- Terig Tucci
- Born: June 23, 1897 Buenos Aires, Argentina
- Died: February 28, 1973 (aged 93) Buenos Aires, Argentina
- Resting place: Long Island, United States
- Occupations: Composer, Orchestrator Violinist, Pianist, Mandolinist, Conductor
- Years active: 1917-1967

= Terig Tucci =

Argentine musician (1897–1973)

Terig Tucci (June 23, 1897 – February 28, 1973) was an Argentine composer, orchestrator, conductor, violinist, pianist, and mandolinist.

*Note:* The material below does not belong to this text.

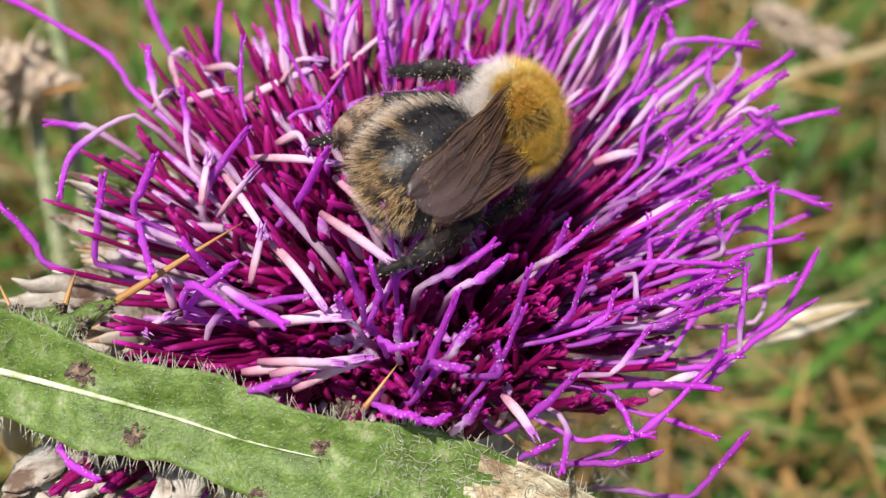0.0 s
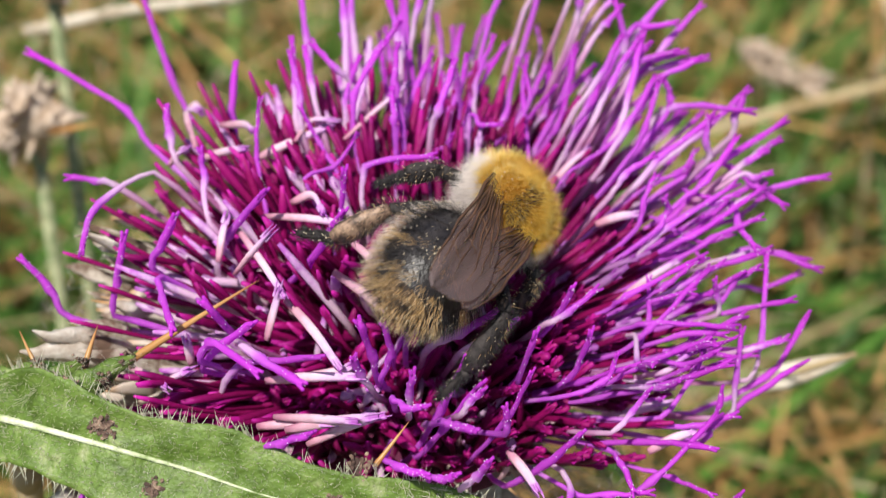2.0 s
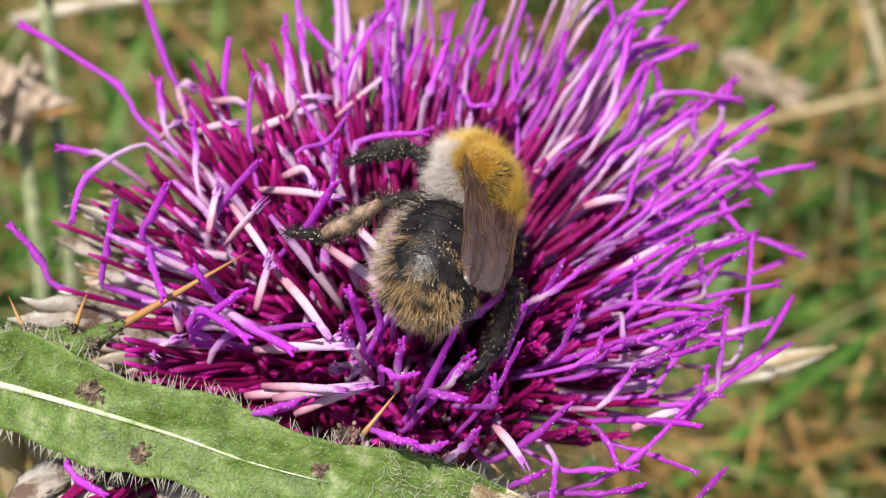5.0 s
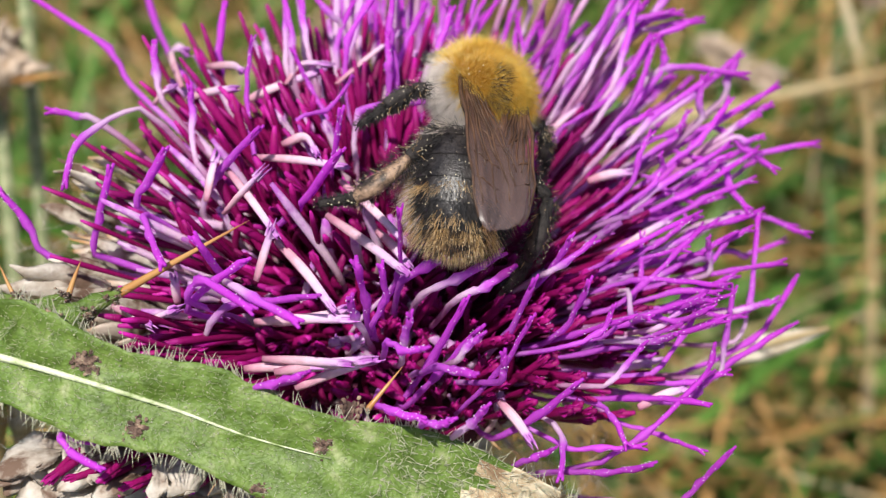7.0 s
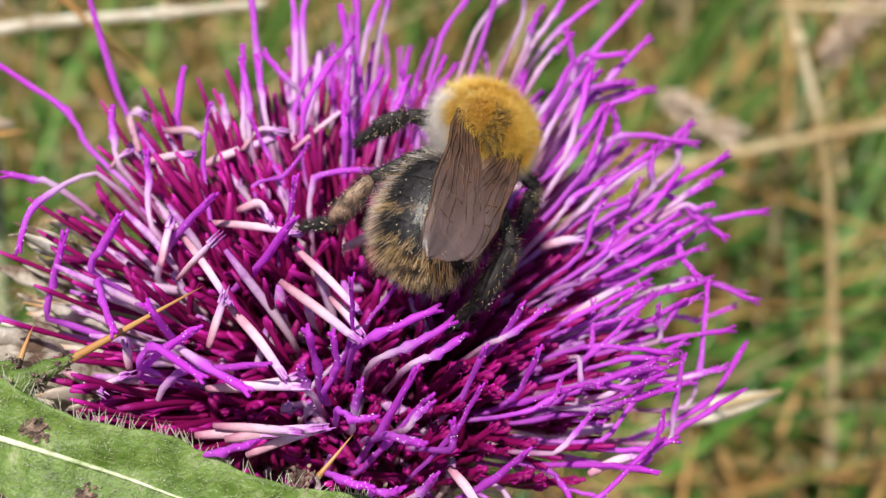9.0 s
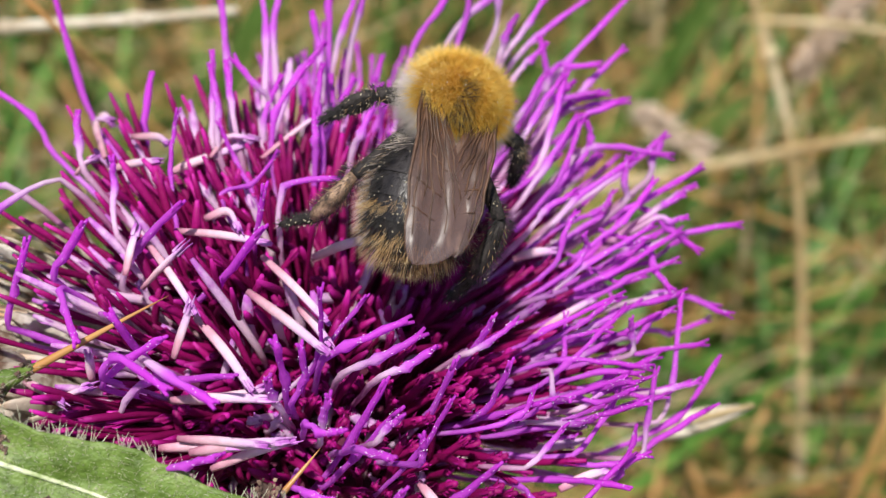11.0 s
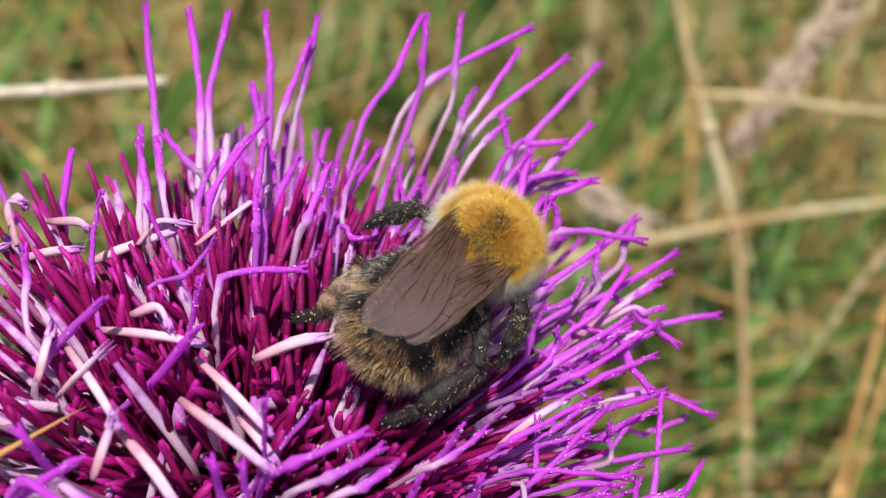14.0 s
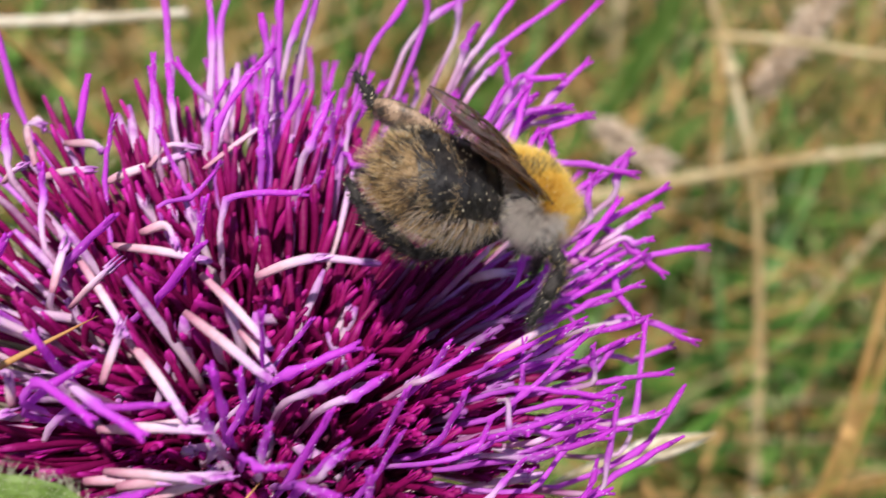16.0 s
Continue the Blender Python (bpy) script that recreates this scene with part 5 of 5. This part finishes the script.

He was a leading advocate of music for the tango in the United States who collaborated with the singer Carlos Gardel.

==Biography==
Tucci was born in Buenos Aires, Argentina in 1897. His first composition, "Cariños de madre" was performed for a zarzuela at the Avenida Theatre in 1917. Following a career as a violinist in local cinema orchestras, he left for New York City in 1923.

From 1930 to 1941 he performed for NBC Radio as a member of the NBC Orchestra under the direction of Hugo Mariani. The RCA Victor recording label named Tucci as its executive producer of their lucrative Latin American music unit in 1932. In 1934 he collaborated as an orchestrator with his fellow countryman Carlos Gardel as part of the tango vocalist's contract with Paramount Pictures in their Astoria, Queens studios. Tucci also served as both a close friend to Gardel as well as his musical scribe during the early 1930s. He also played mandolin in a trio with Adolfo Mejía Navarro on guitar and Antonio Francés on lute.

While remaining at the helm of RCA Victor's Latin unit, Tucci was appointed to the post of Musical Director for the new Latin American Network La Cadena de las Americas at CBS Radio in 1941. In this post he also served as the lead music arranger for CBS' Pan American Symphony Orchestra from 1940 to 1949 where he collaborated with the accordionist John Serry Sr. and the conductor Alfredo Antonini on the radio program Viva America. During this tenure at CBS in New York City, he also collaborated with singers Juan Arvizu, Nestor Mesta Chayres and Elsa Miranda. In 1942 he emerged as the musical director and performer in daily concerts for the Macy's Latin-American Exposition in New York City under the patronage of Eleanor Roosevelt, Mrs. Henry A. Wallace and ambassadors from throughout South America. In addition, while orchestrating music for CBS's La Cadena de las Americas Orchestra, he collaborated with the actress Eusebia Cosme from 1943 until 1946. He also performed for General Electric from 1941 to 1947, and subsequently for the Voice of America network, from 1951 until 1959. During the 1950s he also composed music for documentaries and radio programs at the United Nations in New York City.

Later in life, Tucci continued to compose and arrange music which was enjoyed by audiences even in South America. In 1967 he was commissioned by the Asociacion Venezolana de Artistas de le Escena to compose a work for the Caracas Festival of Music in celebration of the fourth centenary of the founding of the city of Caracas. The work featured a tenor accompanied by women's voices and orchestra.

Tucci led his tango orchestra in numerous RCA recordings, including "My Buenos Aires" in 1958. He retired from RCA Victor in 1964. In 1969, Tucci wrote a reflection on Gardel's last days, Gardel en Nueva York. He lived out his own final years in his Forest Hills, Queens home.

==Death==
Tucci died during a visit to Buenos Aires in 1973 and was buried on Long Island.

==Archived works==
- The Discography of American Historical Recordings catalog at the University of California at Santa Barbara includes several master recordings of performances and compositions by Terig Tucci on the Victor, Columbia and Brunswick labels from the years 1933-1954 which are accessible online.